I cried as I listened to the stories about unwanted daughters in China—the fact that there is a very fast-growing population of illegal children (mostly female) in China who technically—legally—don’t exist. They can’t go to school, receive healthcare, travel by plane, hold a job, get married, or leave the country. Many of them are abandoned or neglected/abused simply because they are girls and therefore a burden on their parents.
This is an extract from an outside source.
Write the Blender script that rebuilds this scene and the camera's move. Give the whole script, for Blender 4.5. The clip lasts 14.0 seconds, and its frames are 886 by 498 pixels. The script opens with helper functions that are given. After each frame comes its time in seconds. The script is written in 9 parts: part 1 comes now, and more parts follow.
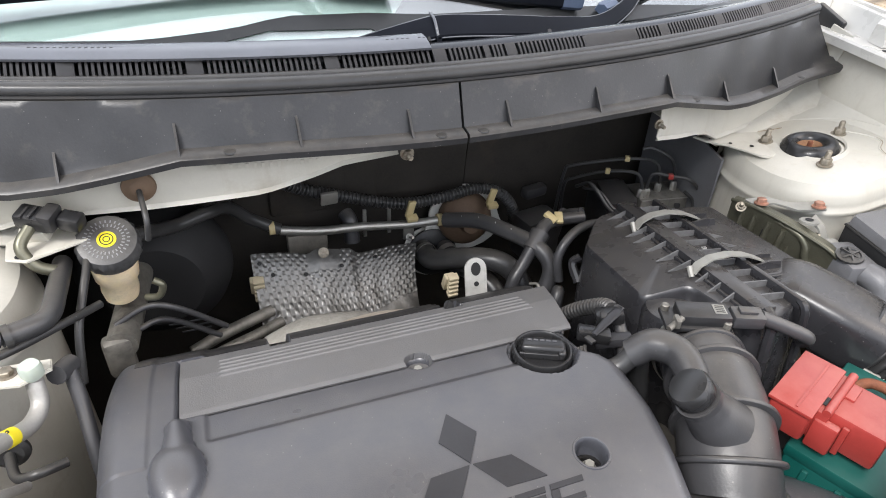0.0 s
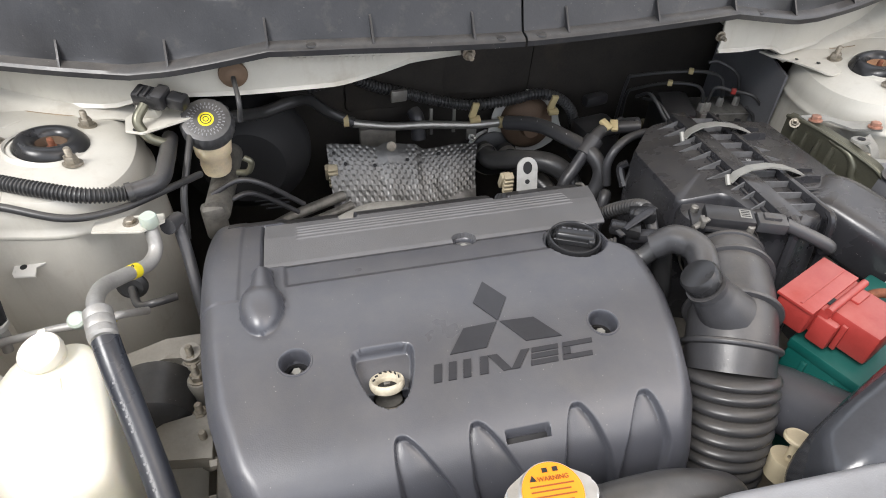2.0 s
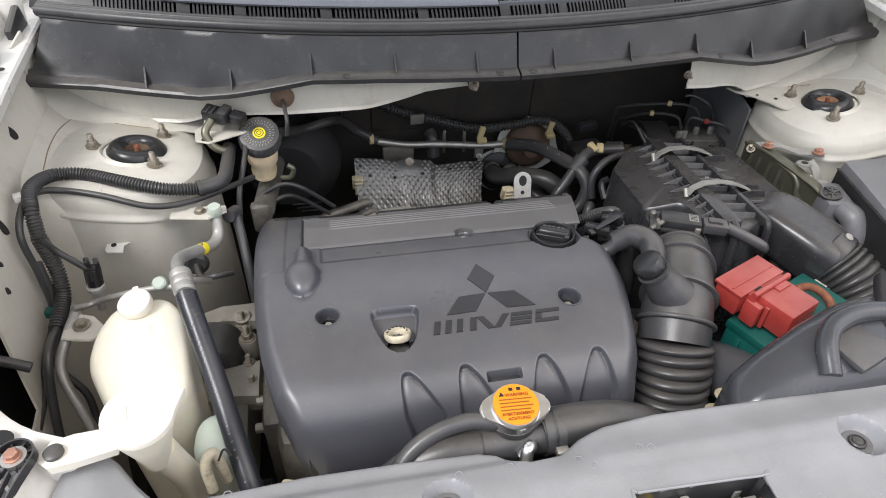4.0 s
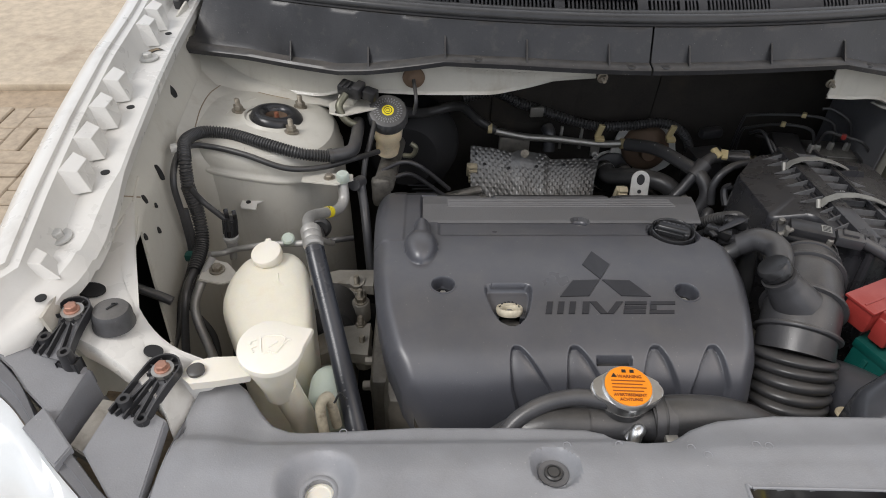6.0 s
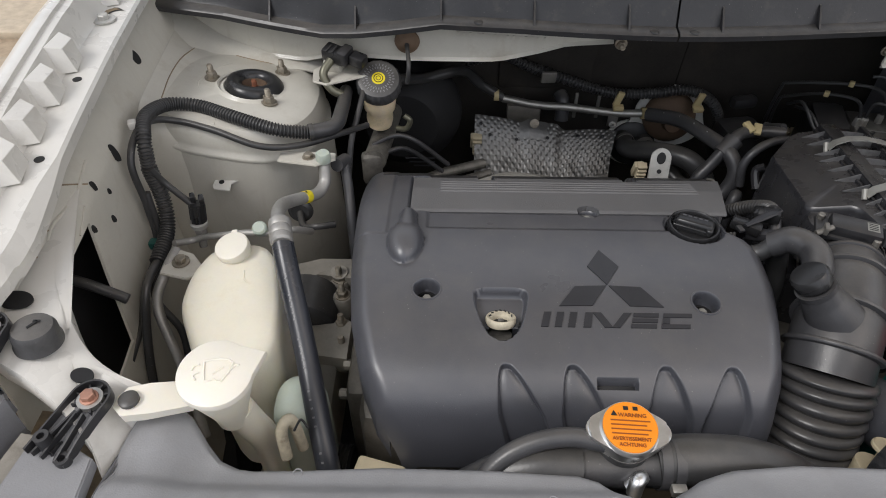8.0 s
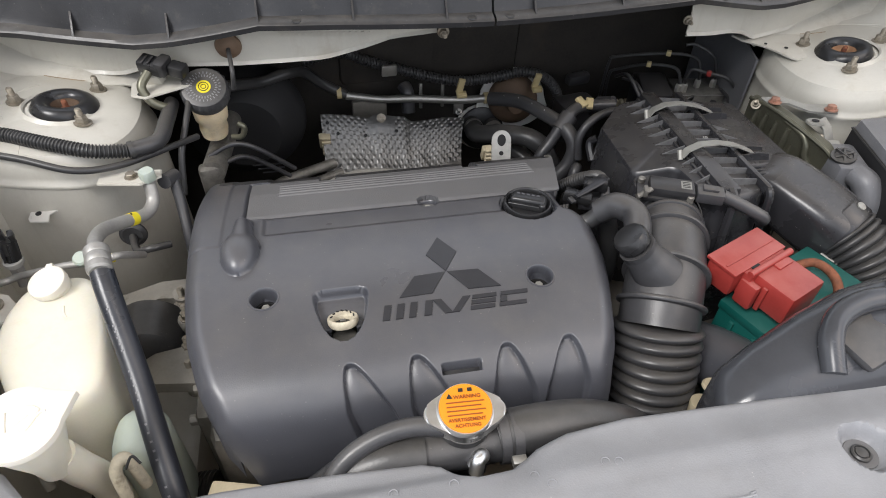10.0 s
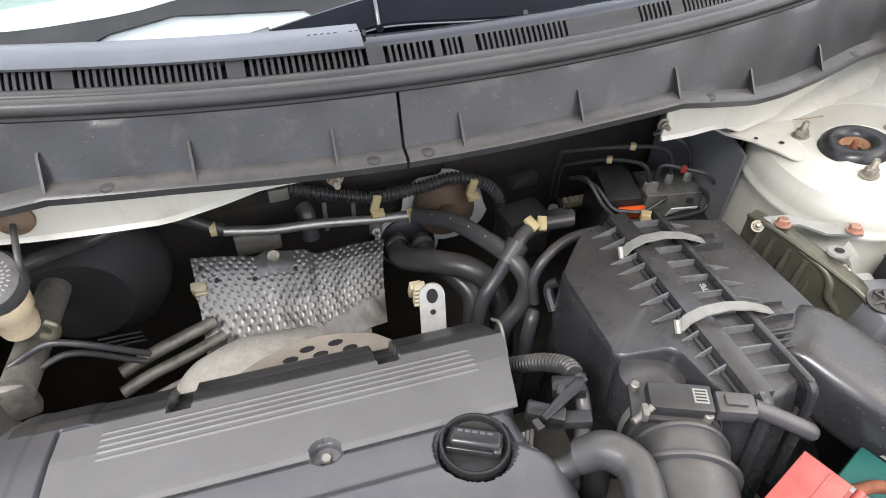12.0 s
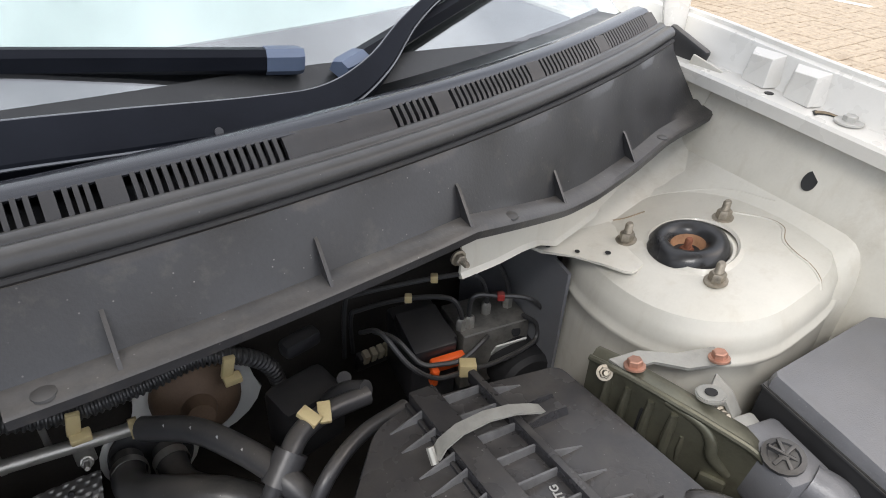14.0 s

I sobbed as the sorrowful mother shared her story about having to leave her three daughters with different family members while she and her husband fled to a location 1,000 miles away in order to avoid penalties from the government for having more than their allotted number of children. They try to visit their daughters once a year. If they have enough money saved. “I miss my children very much,” said the mother. The oldest daughter came on the screen and said, “I want my mother to come home. I don’t want her to work anymore. I miss her.” It broke my heart.
My heart skipped a beat when I learned that women in China not only have to have a pregnancy permit to conceive, but they also must have a birth permit to actually give birth to the child.
A pregnancy permit does not guarantee a birth permit.
Just let that sink in.
Needless to say these films were very enlightening and I’m glad I watched them, though parts of them were painful to see. I am very fortunate to live in a country where I am equally valued (though even that, in our western culture, is debatable on a very different level), where I can get pregnant when and how I so choose, and can give birth to as many babies as I wish, without interference from the government.
I felt they were both well-done though the first (“No Woman No Cry”) was very obviously done by someone with a bit less experience, or at least an extremely different style than the maker of the second (“It’s a Girl!”). They are both high quality and very informative, with contemporary information and touching stories.
Now to find answers to my questions and figure out whether or not documentaries like these can and do make any difference in the world.